Required task ->
Repeat the data word for word. Do not include the pictures.

--------------------------------------------------

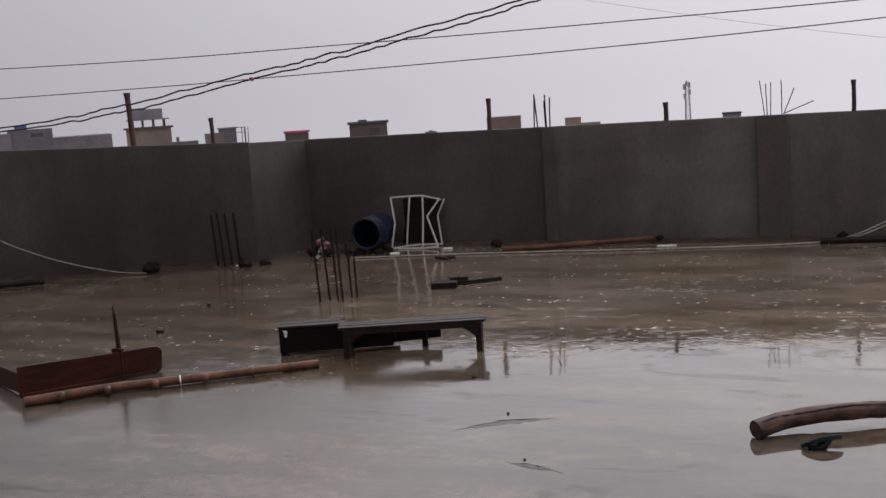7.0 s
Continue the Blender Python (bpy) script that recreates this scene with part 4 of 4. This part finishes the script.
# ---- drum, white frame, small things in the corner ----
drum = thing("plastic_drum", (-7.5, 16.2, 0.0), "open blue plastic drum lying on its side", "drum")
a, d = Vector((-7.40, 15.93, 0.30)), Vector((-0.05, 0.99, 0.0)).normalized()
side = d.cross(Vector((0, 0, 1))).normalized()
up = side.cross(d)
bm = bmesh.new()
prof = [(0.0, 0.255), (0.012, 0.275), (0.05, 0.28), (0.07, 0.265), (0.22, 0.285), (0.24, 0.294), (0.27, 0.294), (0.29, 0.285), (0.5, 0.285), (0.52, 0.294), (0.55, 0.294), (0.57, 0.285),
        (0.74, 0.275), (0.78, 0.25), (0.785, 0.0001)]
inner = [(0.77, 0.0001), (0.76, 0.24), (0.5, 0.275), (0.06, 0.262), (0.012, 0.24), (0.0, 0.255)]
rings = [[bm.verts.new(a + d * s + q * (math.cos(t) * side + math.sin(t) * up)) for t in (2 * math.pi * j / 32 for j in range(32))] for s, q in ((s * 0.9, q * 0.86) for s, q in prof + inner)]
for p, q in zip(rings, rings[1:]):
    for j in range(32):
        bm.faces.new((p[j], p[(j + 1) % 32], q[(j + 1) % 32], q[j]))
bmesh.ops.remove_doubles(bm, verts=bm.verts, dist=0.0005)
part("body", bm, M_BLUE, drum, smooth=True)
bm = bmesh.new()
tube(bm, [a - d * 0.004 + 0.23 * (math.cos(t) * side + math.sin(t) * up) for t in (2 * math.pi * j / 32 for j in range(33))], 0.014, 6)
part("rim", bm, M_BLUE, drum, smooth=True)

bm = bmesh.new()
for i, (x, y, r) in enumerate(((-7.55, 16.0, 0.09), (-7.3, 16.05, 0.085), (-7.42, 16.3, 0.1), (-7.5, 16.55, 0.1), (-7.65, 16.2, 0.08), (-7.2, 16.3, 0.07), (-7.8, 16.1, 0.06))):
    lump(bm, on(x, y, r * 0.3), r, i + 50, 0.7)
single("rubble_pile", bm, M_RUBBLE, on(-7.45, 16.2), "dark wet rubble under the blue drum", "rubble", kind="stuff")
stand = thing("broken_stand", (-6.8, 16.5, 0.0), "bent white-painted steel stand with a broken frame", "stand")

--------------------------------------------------

Finished task ->
7.0 s
Continue the Blender Python (bpy) script that recreates this scene with part 4 of 4. This part finishes the script.
# ---- drum, white frame, small things in the corner ----
drum = thing("plastic_drum", (-7.5, 16.2, 0.0), "open blue plastic drum lying on its side", "drum")
a, d = Vector((-7.40, 15.93, 0.30)), Vector((-0.05, 0.99, 0.0)).normalized()
side = d.cross(Vector((0, 0, 1))).normalized()
up = side.cross(d)
bm = bmesh.new()
prof = [(0.0, 0.255), (0.012, 0.275), (0.05, 0.28), (0.07, 0.265), (0.22, 0.285), (0.24, 0.294), (0.27, 0.294), (0.29, 0.285), (0.5, 0.285), (0.52, 0.294), (0.55, 0.294), (0.57, 0.285),
        (0.74, 0.275), (0.78, 0.25), (0.785, 0.0001)]
inner = [(0.77, 0.0001), (0.76, 0.24), (0.5, 0.275), (0.06, 0.262), (0.012, 0.24), (0.0, 0.255)]
rings = [[bm.verts.new(a + d * s + q * (math.cos(t) * side + math.sin(t) * up)) for t in (2 * math.pi * j / 32 for j in range(32))] for s, q in ((s * 0.9, q * 0.86) for s, q in prof + inner)]
for p, q in zip(rings, rings[1:]):
    for j in range(32):
        bm.faces.new((p[j], p[(j + 1) % 32], q[(j + 1) % 32], q[j]))
bmesh.ops.remove_doubles(bm, verts=bm.verts, dist=0.0005)
part("body", bm, M_BLUE, drum, smooth=True)
bm = bmesh.new()
tube(bm, [a - d * 0.004 + 0.23 * (math.cos(t) * side + math.sin(t) * up) for t in (2 * math.pi * j / 32 for j in range(33))], 0.014, 6)
part("rim", bm, M_BLUE, drum, smooth=True)

bm = bmesh.new()
for i, (x, y, r) in enumerate(((-7.55, 16.0, 0.09), (-7.3, 16.05, 0.085), (-7.42, 16.3, 0.1), (-7.5, 16.55, 0.1), (-7.65, 16.2, 0.08), (-7.2, 16.3, 0.07), (-7.8, 16.1, 0.06))):
    lump(bm, on(x, y, r * 0.3), r, i + 50, 0.7)
single("rubble_pile", bm, M_RUBBLE, on(-7.45, 16.2), "dark wet rubble under the blue drum", "rubble", kind="stuff")
stand = thing("broken_stand", (-6.8, 16.5, 0.0), "bent white-painted steel stand with a broken frame", "stand")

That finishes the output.